§ Records for this task
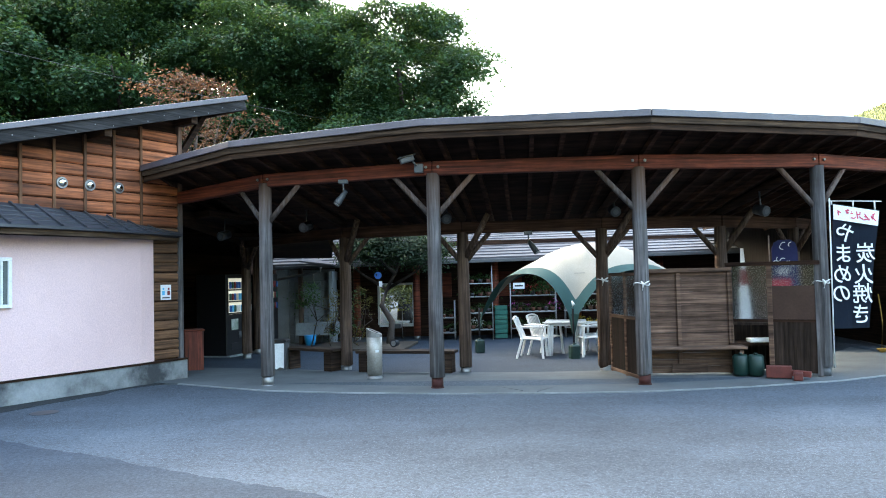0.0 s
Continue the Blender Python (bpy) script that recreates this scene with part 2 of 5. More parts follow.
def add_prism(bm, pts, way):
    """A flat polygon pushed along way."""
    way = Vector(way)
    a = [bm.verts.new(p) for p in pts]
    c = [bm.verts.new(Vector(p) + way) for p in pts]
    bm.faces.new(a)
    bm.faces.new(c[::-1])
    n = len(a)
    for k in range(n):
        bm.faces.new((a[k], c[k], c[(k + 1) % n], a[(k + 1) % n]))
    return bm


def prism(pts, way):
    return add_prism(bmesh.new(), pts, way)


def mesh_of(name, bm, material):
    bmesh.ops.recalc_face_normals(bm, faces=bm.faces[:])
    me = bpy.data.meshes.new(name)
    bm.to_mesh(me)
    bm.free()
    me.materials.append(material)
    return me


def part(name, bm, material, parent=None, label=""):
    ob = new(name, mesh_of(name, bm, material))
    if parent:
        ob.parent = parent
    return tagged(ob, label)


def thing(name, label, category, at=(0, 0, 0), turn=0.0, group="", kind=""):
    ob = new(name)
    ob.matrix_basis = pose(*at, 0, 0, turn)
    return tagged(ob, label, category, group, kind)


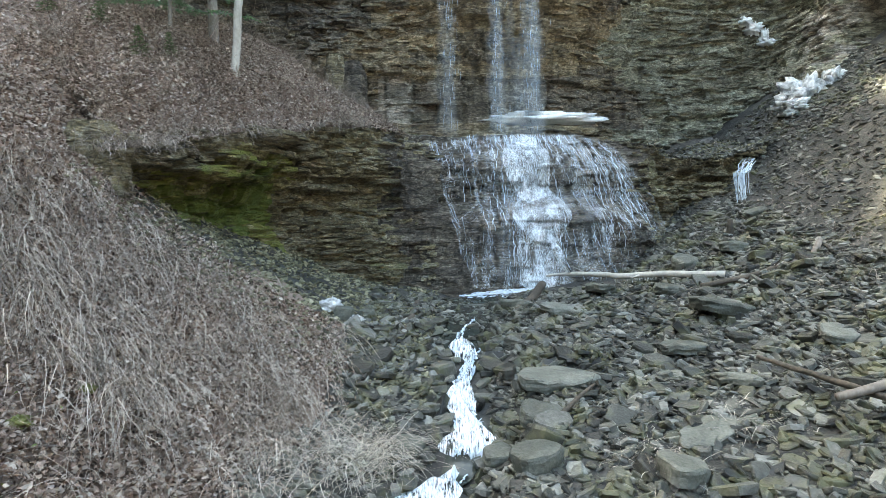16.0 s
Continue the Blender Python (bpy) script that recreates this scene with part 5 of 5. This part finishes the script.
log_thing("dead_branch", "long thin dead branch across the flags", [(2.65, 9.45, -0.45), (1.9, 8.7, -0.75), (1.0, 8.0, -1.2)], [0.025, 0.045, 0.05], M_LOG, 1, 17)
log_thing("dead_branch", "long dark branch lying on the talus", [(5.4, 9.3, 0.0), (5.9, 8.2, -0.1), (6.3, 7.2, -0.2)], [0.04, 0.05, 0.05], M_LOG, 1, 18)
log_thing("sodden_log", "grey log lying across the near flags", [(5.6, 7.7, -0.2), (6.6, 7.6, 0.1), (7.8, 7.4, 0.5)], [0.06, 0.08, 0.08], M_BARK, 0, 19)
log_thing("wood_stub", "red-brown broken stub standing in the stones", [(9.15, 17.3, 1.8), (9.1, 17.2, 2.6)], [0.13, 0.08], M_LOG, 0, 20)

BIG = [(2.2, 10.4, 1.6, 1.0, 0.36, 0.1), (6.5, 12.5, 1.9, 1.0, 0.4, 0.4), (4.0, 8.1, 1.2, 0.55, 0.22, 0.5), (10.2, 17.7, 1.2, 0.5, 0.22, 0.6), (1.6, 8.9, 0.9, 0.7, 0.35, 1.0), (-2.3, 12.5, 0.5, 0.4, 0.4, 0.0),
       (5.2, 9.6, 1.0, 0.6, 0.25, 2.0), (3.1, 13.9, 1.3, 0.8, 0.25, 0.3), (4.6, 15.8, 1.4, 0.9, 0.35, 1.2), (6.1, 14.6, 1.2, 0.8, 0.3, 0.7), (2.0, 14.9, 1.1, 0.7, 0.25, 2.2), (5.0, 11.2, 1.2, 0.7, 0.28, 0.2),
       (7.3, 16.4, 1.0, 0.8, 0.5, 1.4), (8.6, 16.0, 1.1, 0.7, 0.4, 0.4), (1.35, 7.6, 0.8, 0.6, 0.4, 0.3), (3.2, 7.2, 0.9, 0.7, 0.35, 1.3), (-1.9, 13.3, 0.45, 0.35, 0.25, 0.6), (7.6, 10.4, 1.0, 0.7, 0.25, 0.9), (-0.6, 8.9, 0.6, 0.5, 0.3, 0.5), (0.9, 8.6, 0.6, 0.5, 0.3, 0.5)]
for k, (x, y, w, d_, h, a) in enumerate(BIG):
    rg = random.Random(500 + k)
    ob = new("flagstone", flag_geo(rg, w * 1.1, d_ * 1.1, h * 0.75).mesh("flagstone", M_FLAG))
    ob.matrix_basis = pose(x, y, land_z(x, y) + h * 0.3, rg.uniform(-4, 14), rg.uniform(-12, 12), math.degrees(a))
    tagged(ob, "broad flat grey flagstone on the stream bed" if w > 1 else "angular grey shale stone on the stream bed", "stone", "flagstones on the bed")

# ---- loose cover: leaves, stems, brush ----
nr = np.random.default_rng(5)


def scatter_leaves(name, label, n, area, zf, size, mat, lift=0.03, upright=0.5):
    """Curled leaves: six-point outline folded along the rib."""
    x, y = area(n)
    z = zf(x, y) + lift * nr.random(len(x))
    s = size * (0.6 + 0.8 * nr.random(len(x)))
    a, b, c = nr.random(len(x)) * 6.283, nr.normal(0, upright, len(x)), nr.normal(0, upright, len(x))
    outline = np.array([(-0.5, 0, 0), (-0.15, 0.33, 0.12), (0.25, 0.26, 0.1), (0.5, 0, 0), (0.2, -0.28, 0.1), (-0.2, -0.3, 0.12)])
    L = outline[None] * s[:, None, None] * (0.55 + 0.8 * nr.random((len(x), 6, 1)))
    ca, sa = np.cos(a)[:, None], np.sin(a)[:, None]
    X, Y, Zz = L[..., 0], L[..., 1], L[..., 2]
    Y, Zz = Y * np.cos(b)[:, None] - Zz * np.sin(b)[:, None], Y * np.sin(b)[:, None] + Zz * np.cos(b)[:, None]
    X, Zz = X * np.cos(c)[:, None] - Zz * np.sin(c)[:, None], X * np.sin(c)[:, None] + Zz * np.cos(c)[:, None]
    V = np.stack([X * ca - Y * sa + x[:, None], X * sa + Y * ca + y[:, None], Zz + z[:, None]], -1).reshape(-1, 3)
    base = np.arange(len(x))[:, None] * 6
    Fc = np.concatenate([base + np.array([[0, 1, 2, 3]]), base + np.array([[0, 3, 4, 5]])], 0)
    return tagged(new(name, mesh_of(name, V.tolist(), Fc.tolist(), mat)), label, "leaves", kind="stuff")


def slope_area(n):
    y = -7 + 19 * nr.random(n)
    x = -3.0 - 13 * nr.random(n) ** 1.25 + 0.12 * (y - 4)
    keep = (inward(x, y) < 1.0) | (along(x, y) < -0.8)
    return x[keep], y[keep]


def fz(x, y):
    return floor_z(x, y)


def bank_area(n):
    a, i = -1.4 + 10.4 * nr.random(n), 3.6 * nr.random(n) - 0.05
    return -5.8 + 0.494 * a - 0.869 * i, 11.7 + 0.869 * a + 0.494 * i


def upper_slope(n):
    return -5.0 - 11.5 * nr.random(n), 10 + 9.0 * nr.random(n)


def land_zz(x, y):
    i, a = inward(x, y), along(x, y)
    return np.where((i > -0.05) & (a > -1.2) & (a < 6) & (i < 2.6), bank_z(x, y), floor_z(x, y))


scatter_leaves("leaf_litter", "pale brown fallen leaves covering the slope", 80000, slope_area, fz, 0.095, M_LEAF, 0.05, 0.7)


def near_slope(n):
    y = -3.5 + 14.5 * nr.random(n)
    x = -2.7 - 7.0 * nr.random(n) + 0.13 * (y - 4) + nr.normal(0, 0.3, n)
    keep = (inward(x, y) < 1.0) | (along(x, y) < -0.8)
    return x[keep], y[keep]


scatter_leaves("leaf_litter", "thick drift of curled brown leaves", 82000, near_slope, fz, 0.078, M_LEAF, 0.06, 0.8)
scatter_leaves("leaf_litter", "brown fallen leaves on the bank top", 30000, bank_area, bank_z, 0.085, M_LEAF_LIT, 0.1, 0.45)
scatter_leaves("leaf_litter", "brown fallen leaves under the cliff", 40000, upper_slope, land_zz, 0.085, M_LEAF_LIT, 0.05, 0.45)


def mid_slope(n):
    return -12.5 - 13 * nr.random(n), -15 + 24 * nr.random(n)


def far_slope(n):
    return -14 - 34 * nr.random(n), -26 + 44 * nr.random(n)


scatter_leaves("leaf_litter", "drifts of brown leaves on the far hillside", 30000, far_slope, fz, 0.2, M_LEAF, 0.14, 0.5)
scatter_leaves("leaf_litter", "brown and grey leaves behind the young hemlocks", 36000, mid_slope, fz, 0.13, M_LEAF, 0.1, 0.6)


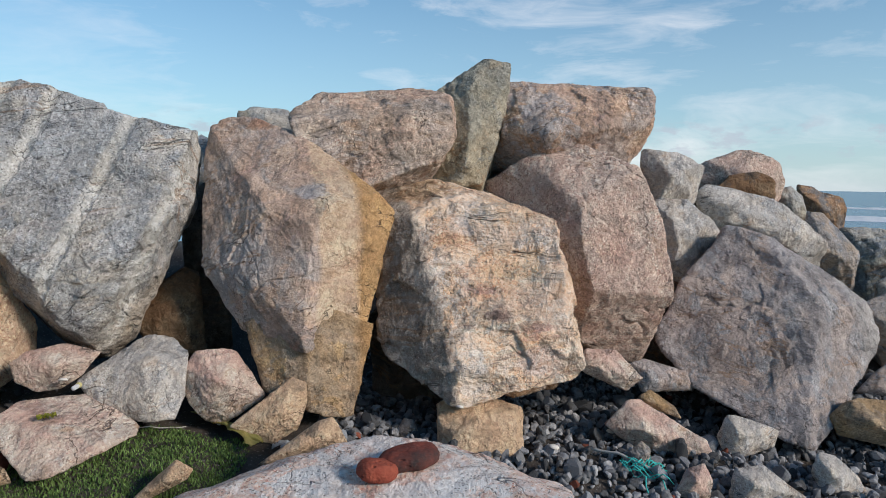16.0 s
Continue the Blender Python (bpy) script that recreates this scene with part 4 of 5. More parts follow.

§ Goal of the exercise
Transcribe, exactly and exclusively, the run of lines that opens with the line bearing "finishes the script." and closes with the line bearing "flat grey flagstone".

§ Reply
Continue the Blender Python (bpy) script that recreates this scene with part 5 of 5. This part finishes the script.
log_thing("dead_branch", "long thin dead branch across the flags", [(2.65, 9.45, -0.45), (1.9, 8.7, -0.75), (1.0, 8.0, -1.2)], [0.025, 0.045, 0.05], M_LOG, 1, 17)
log_thing("dead_branch", "long dark branch lying on the talus", [(5.4, 9.3, 0.0), (5.9, 8.2, -0.1), (6.3, 7.2, -0.2)], [0.04, 0.05, 0.05], M_LOG, 1, 18)
log_thing("sodden_log", "grey log lying across the near flags", [(5.6, 7.7, -0.2), (6.6, 7.6, 0.1), (7.8, 7.4, 0.5)], [0.06, 0.08, 0.08], M_BARK, 0, 19)
log_thing("wood_stub", "red-brown broken stub standing in the stones", [(9.15, 17.3, 1.8), (9.1, 17.2, 2.6)], [0.13, 0.08], M_LOG, 0, 20)

BIG = [(2.2, 10.4, 1.6, 1.0, 0.36, 0.1), (6.5, 12.5, 1.9, 1.0, 0.4, 0.4), (4.0, 8.1, 1.2, 0.55, 0.22, 0.5), (10.2, 17.7, 1.2, 0.5, 0.22, 0.6), (1.6, 8.9, 0.9, 0.7, 0.35, 1.0), (-2.3, 12.5, 0.5, 0.4, 0.4, 0.0),
       (5.2, 9.6, 1.0, 0.6, 0.25, 2.0), (3.1, 13.9, 1.3, 0.8, 0.25, 0.3), (4.6, 15.8, 1.4, 0.9, 0.35, 1.2), (6.1, 14.6, 1.2, 0.8, 0.3, 0.7), (2.0, 14.9, 1.1, 0.7, 0.25, 2.2), (5.0, 11.2, 1.2, 0.7, 0.28, 0.2),
       (7.3, 16.4, 1.0, 0.8, 0.5, 1.4), (8.6, 16.0, 1.1, 0.7, 0.4, 0.4), (1.35, 7.6, 0.8, 0.6, 0.4, 0.3), (3.2, 7.2, 0.9, 0.7, 0.35, 1.3), (-1.9, 13.3, 0.45, 0.35, 0.25, 0.6), (7.6, 10.4, 1.0, 0.7, 0.25, 0.9), (-0.6, 8.9, 0.6, 0.5, 0.3, 0.5), (0.9, 8.6, 0.6, 0.5, 0.3, 0.5)]
for k, (x, y, w, d_, h, a) in enumerate(BIG):
    rg = random.Random(500 + k)
    ob = new("flagstone", flag_geo(rg, w * 1.1, d_ * 1.1, h * 0.75).mesh("flagstone", M_FLAG))
    ob.matrix_basis = pose(x, y, land_z(x, y) + h * 0.3, rg.uniform(-4, 14), rg.uniform(-12, 12), math.degrees(a))
    tagged(ob, "broad flat grey flagstone on the stream bed" if w > 1 else "angular grey shale stone on the stream bed", "stone", "flagstones on the bed")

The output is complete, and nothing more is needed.